The position of the Federal Government was submitted by the Minister of Employment, Labour and Productivity, Senator Chris Ngige at a Public Hearing on a “bill for an act to provide for the prohibition of casualisation in all forms of employment in the private and public sector in Nigeria.”
Ngige said his Ministry is committed to a seamless amendment of the Labour Laws to bring them at par with the international best practices, insisting that casualization was a vexed anti-labour practice which the Federal Government has been addressing since 2016.
He described casualization of employment in Nigeria as worrisome, while accusing the banking sector, oil and gas industries and the communication sector as major perpetrators of casualisation of workers in the country.
Ngige also said that most of the companies that are engaging in the casualisation of workers are doing so at high risk.

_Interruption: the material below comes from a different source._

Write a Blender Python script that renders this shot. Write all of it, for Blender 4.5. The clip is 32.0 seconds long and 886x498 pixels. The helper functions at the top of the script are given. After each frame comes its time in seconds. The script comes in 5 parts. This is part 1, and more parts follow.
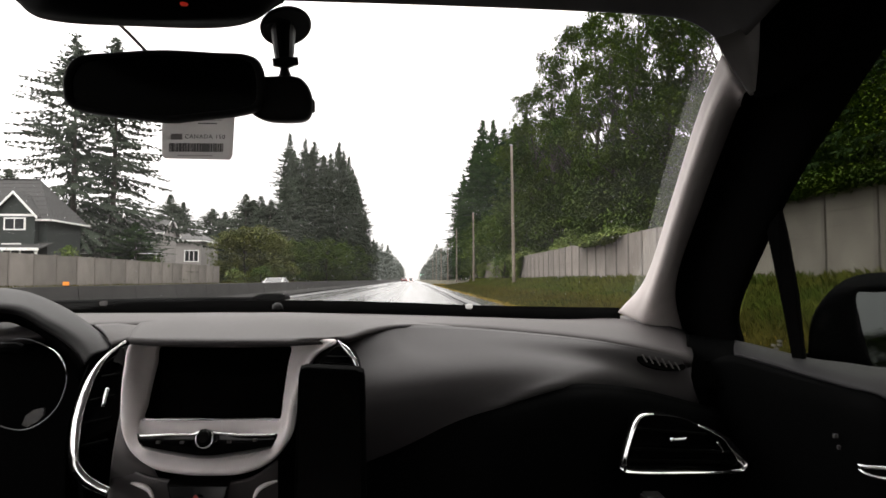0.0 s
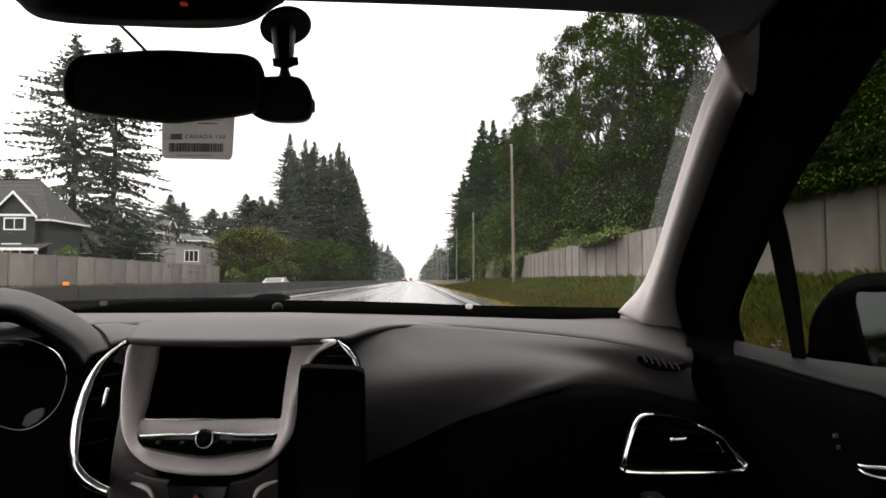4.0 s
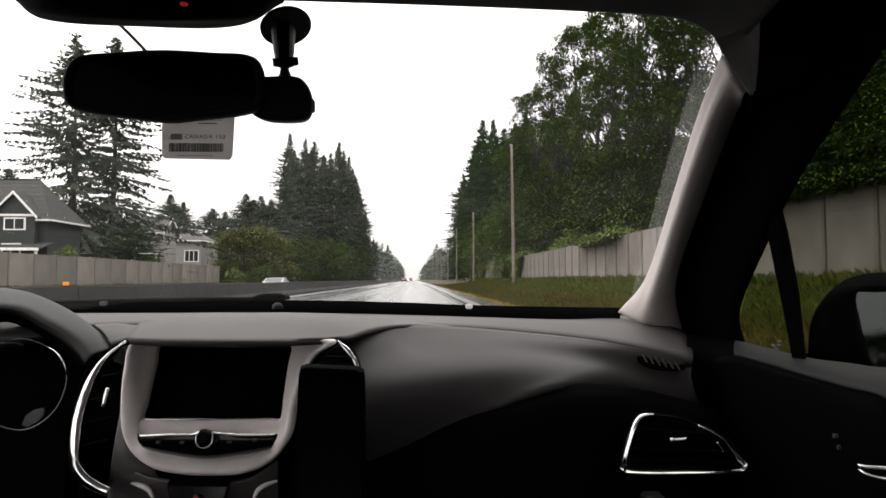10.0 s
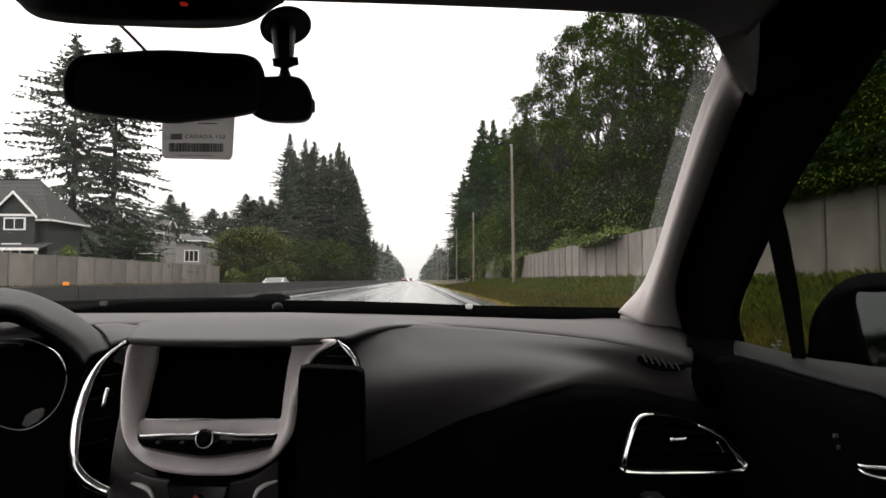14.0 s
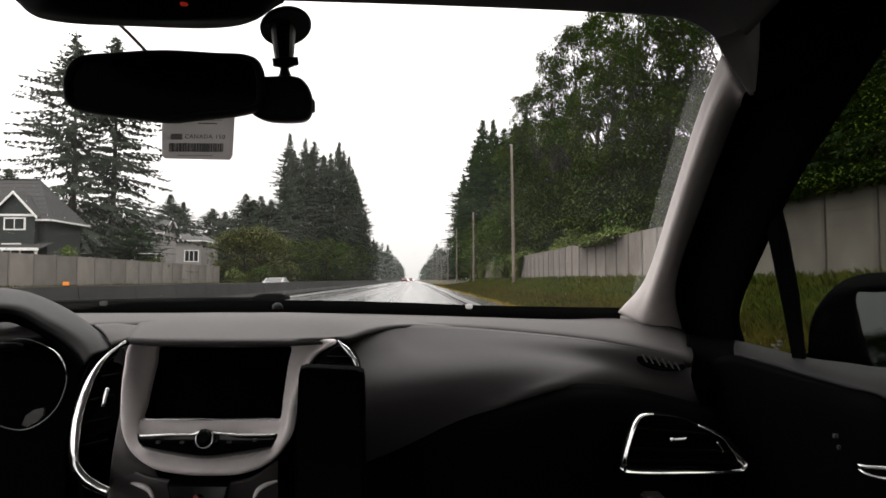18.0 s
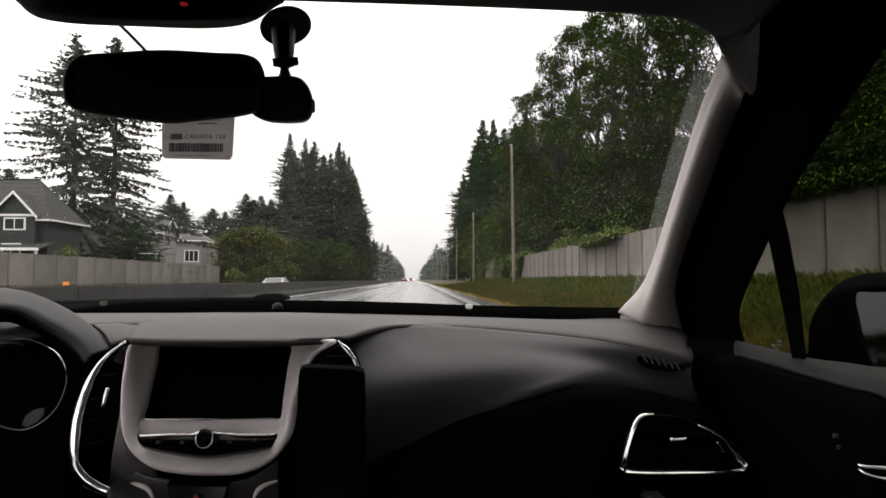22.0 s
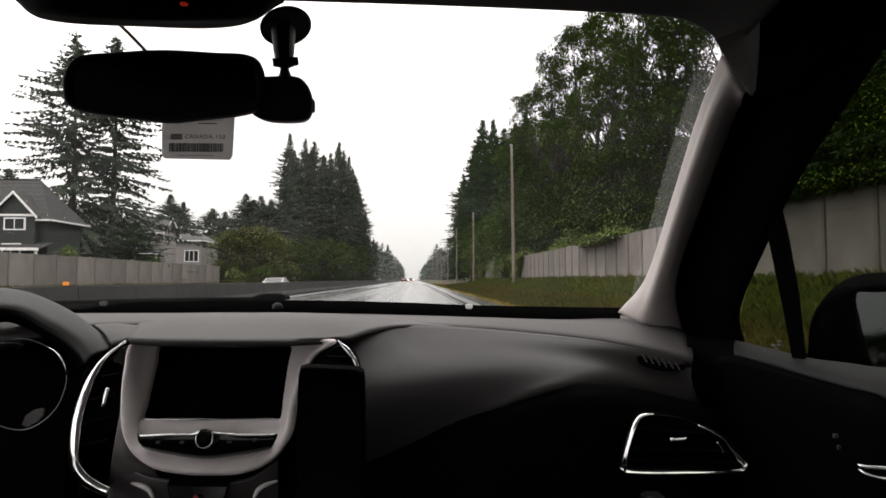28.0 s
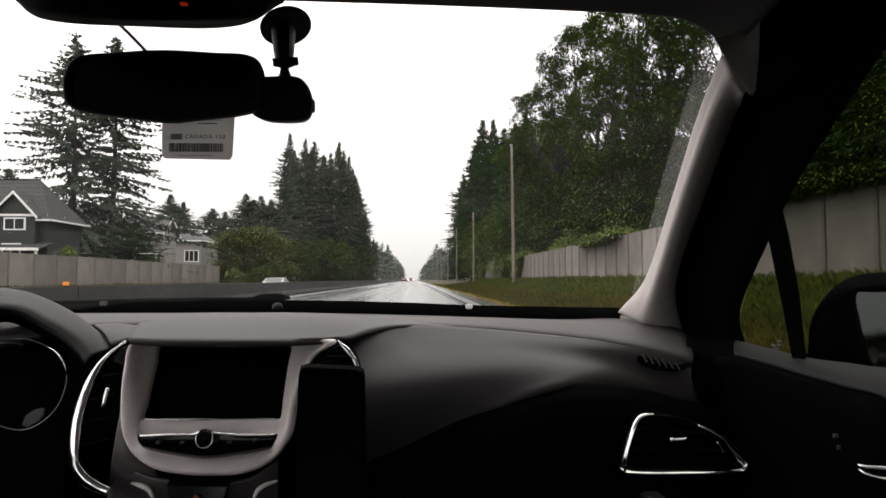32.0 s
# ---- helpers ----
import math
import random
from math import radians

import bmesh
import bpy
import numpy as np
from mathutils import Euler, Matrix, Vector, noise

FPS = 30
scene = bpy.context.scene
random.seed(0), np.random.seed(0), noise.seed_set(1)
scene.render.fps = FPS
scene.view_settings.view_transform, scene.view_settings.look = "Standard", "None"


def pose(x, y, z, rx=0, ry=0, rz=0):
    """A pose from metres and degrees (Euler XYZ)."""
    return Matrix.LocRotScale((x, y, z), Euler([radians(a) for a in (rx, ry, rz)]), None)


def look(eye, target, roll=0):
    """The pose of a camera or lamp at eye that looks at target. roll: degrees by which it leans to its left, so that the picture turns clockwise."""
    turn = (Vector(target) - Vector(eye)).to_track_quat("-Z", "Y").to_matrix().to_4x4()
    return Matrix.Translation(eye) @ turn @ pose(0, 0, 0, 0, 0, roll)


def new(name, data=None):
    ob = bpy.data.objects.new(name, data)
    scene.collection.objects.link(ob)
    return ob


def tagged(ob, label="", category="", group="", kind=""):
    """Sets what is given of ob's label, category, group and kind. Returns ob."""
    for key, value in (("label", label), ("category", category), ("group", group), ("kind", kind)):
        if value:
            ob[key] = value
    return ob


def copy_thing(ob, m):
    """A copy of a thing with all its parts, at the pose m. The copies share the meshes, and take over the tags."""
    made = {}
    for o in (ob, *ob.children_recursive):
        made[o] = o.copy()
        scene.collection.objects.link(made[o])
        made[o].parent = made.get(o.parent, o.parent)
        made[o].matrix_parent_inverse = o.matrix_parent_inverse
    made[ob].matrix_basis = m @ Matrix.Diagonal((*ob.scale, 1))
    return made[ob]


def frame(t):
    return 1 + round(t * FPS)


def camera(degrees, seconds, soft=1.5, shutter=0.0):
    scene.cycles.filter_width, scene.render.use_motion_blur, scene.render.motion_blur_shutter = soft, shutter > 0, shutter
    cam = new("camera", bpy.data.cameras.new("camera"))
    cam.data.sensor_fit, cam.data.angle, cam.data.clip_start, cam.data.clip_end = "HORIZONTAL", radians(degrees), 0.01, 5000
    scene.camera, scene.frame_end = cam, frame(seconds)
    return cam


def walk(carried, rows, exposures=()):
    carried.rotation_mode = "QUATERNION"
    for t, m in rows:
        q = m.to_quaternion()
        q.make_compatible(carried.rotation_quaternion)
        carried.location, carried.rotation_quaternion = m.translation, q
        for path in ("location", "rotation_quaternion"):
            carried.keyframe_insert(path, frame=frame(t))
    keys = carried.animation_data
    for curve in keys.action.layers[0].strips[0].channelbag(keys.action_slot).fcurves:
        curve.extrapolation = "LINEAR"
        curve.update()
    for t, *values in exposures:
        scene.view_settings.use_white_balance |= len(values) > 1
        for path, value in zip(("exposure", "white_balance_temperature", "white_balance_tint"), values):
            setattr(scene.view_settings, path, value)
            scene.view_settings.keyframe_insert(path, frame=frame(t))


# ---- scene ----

“Research has shown that most of the frauds in the banking sector are perpetrated by casualised staff because they believe that their jobs are not secured,” he said.
While noting that the government was on the side of citizens who were being exploited, the Minister pleaded with the lawmakers to exercise patience to enable government to consult widely with employers and stakeholders on the issue, for acceptability of the law.
“The Bill is very tricky and we must manage it in such a way that both employers, workers other stakeholders including the government will buy into it when the bill is eventually passed into law,” Ngige added.